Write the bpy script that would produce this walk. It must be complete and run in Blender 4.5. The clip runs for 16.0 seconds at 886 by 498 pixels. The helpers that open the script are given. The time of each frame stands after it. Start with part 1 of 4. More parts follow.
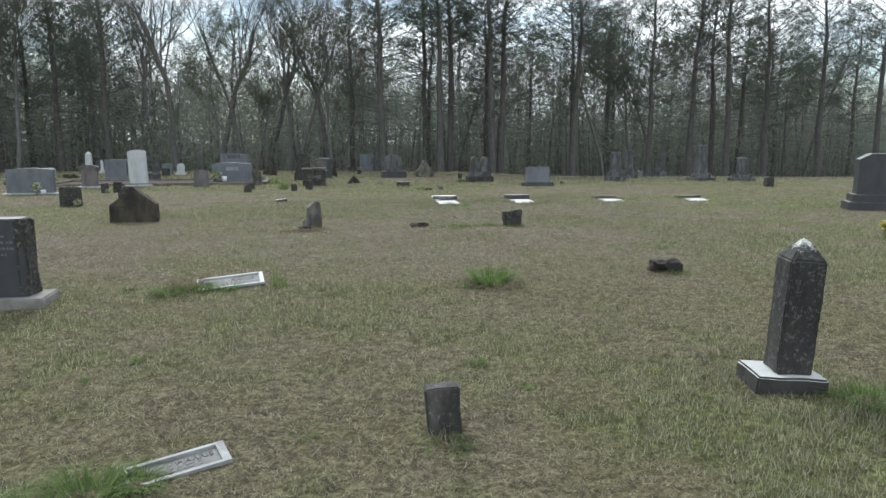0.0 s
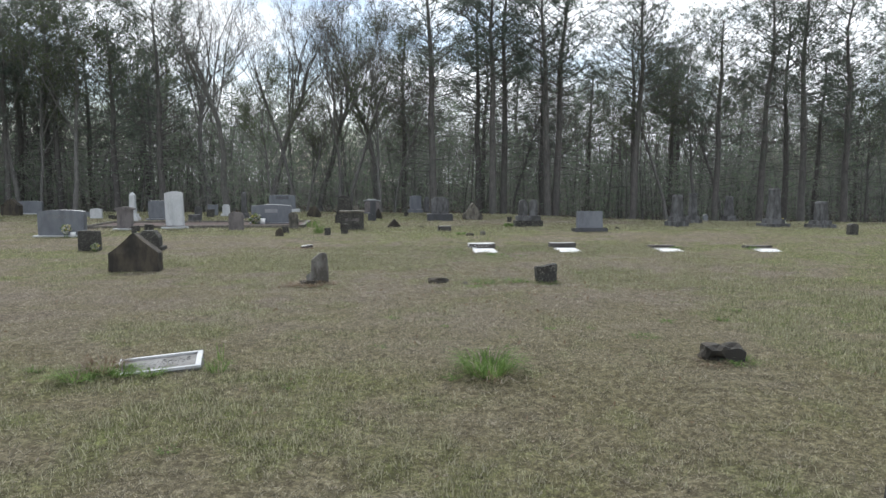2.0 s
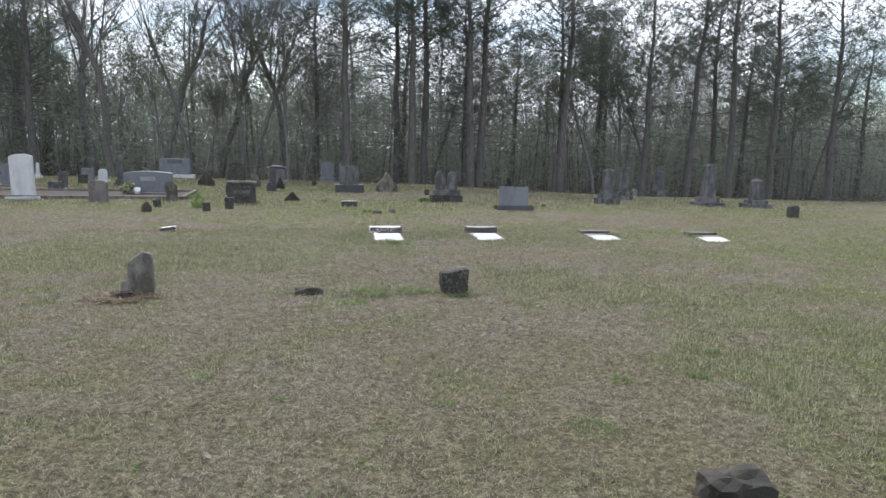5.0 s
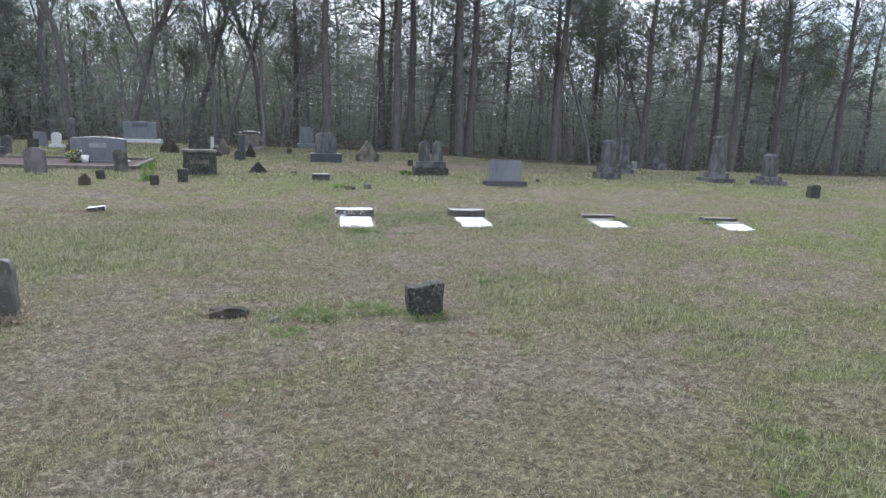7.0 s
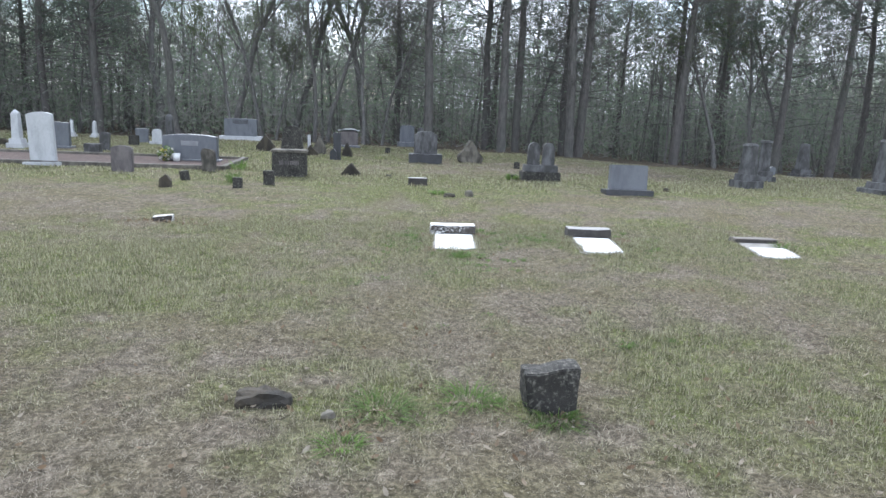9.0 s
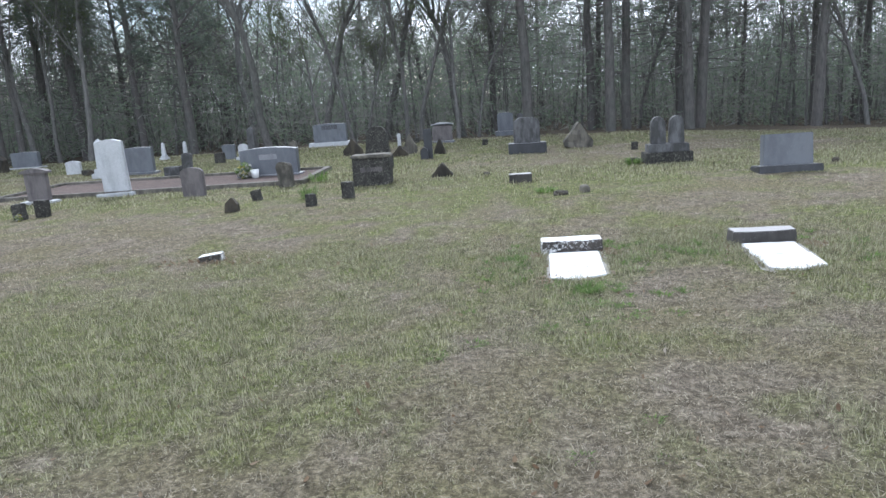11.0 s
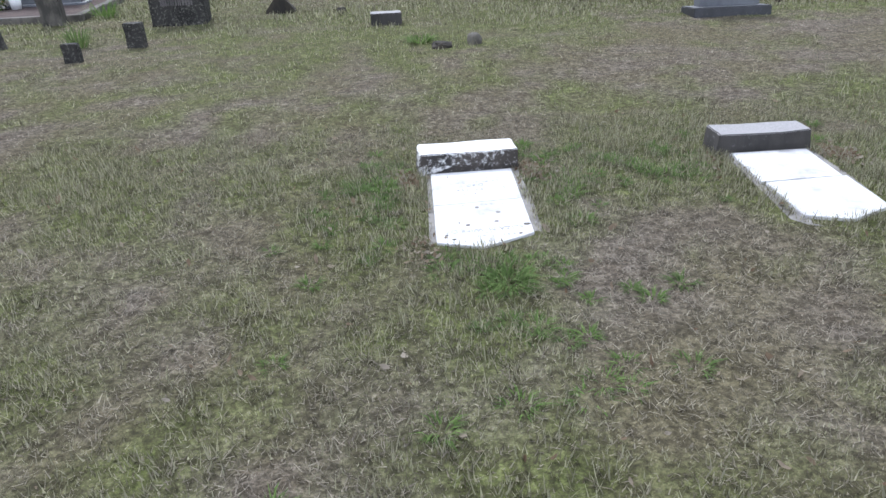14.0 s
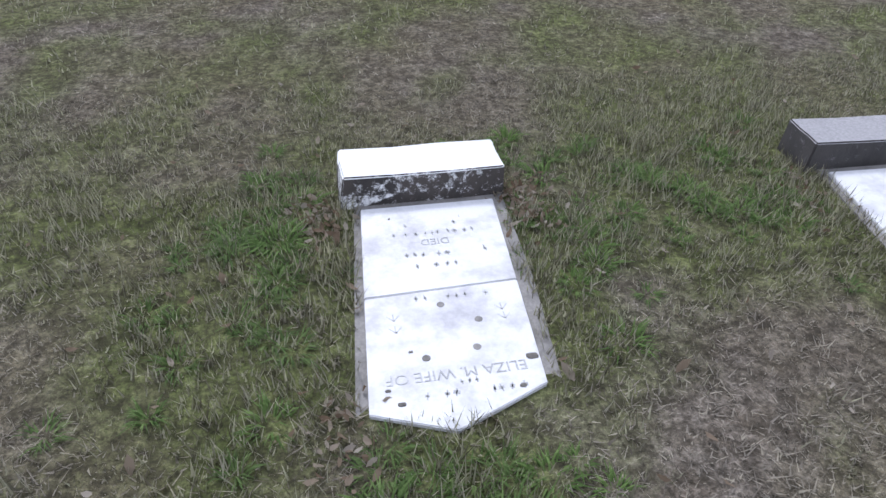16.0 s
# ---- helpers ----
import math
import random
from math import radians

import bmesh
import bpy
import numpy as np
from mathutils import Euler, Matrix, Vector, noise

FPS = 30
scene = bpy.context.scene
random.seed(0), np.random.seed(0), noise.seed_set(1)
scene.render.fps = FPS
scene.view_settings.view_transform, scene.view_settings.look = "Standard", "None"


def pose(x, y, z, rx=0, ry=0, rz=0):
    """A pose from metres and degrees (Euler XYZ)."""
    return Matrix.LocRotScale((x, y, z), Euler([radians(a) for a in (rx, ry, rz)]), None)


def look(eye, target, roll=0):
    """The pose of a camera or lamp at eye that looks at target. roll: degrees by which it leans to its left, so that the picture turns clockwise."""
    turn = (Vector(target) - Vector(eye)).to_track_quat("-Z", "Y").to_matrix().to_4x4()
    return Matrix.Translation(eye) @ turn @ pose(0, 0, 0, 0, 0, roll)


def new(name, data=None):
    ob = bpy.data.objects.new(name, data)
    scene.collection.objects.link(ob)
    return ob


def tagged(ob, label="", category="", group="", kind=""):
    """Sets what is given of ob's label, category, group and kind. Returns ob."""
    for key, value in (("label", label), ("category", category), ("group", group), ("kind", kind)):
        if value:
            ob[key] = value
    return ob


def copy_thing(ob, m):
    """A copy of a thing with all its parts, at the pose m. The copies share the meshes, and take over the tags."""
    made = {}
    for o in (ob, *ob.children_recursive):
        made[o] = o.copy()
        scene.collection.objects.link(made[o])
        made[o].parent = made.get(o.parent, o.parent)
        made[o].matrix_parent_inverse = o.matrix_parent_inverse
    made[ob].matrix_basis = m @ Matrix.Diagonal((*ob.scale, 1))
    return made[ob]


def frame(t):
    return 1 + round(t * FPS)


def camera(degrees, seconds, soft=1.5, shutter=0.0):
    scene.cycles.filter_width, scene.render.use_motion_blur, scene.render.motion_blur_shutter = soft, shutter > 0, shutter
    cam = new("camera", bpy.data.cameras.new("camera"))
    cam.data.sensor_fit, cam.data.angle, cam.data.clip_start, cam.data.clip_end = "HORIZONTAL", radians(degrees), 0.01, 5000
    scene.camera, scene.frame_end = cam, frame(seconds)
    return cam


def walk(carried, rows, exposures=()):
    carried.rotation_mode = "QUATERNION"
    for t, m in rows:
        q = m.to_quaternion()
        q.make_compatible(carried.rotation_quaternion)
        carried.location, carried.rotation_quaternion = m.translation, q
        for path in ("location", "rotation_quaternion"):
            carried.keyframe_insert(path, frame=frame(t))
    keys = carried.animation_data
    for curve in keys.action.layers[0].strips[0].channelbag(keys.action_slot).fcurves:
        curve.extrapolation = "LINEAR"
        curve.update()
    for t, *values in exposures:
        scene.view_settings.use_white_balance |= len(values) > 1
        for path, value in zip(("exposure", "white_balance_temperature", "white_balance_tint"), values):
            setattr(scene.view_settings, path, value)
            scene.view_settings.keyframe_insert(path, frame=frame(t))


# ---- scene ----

++++++

> Stated exercise: The material above holds pictures; copy everything else in it exactly.

> Written answer:
Write the bpy script that would produce this walk. It must be complete and run in Blender 4.5. The clip runs for 16.0 seconds at 886 by 498 pixels. The helpers that open the script are given. The time of each frame stands after it. Start with part 1 of 4. More parts follow.
0.0 s
2.0 s
5.0 s
7.0 s
9.0 s
11.0 s
14.0 s
16.0 s
# ---- helpers ----
import math
import random
from math import radians

import bmesh
import bpy
import numpy as np
from mathutils import Euler, Matrix, Vector, noise

FPS = 30
scene = bpy.context.scene
random.seed(0), np.random.seed(0), noise.seed_set(1)
scene.render.fps = FPS
scene.view_settings.view_transform, scene.view_settings.look = "Standard", "None"


def pose(x, y, z, rx=0, ry=0, rz=0):
    """A pose from metres and degrees (Euler XYZ)."""
    return Matrix.LocRotScale((x, y, z), Euler([radians(a) for a in (rx, ry, rz)]), None)


def look(eye, target, roll=0):
    """The pose of a camera or lamp at eye that looks at target. roll: degrees by which it leans to its left, so that the picture turns clockwise."""
    turn = (Vector(target) - Vector(eye)).to_track_quat("-Z", "Y").to_matrix().to_4x4()
    return Matrix.Translation(eye) @ turn @ pose(0, 0, 0, 0, 0, roll)


def new(name, data=None):
    ob = bpy.data.objects.new(name, data)
    scene.collection.objects.link(ob)
    return ob


def tagged(ob, label="", category="", group="", kind=""):
    """Sets what is given of ob's label, category, group and kind. Returns ob."""
    for key, value in (("label", label), ("category", category), ("group", group), ("kind", kind)):
        if value:
            ob[key] = value
    return ob


def copy_thing(ob, m):
    """A copy of a thing with all its parts, at the pose m. The copies share the meshes, and take over the tags."""
    made = {}
    for o in (ob, *ob.children_recursive):
        made[o] = o.copy()
        scene.collection.objects.link(made[o])
        made[o].parent = made.get(o.parent, o.parent)
        made[o].matrix_parent_inverse = o.matrix_parent_inverse
    made[ob].matrix_basis = m @ Matrix.Diagonal((*ob.scale, 1))
    return made[ob]


def frame(t):
    return 1 + round(t * FPS)


def camera(degrees, seconds, soft=1.5, shutter=0.0):
    scene.cycles.filter_width, scene.render.use_motion_blur, scene.render.motion_blur_shutter = soft, shutter > 0, shutter
    cam = new("camera", bpy.data.cameras.new("camera"))
    cam.data.sensor_fit, cam.data.angle, cam.data.clip_start, cam.data.clip_end = "HORIZONTAL", radians(degrees), 0.01, 5000
    scene.camera, scene.frame_end = cam, frame(seconds)
    return cam


def walk(carried, rows, exposures=()):
    carried.rotation_mode = "QUATERNION"
    for t, m in rows:
        q = m.to_quaternion()
        q.make_compatible(carried.rotation_quaternion)
        carried.location, carried.rotation_quaternion = m.translation, q
        for path in ("location", "rotation_quaternion"):
            carried.keyframe_insert(path, frame=frame(t))
    keys = carried.animation_data
    for curve in keys.action.layers[0].strips[0].channelbag(keys.action_slot).fcurves:
        curve.extrapolation = "LINEAR"
        curve.update()
    for t, *values in exposures:
        scene.view_settings.use_white_balance |= len(values) > 1
        for path, value in zip(("exposure", "white_balance_temperature", "white_balance_tint"), values):
            setattr(scene.view_settings, path, value)
            scene.view_settings.keyframe_insert(path, frame=frame(t))


# ---- scene ----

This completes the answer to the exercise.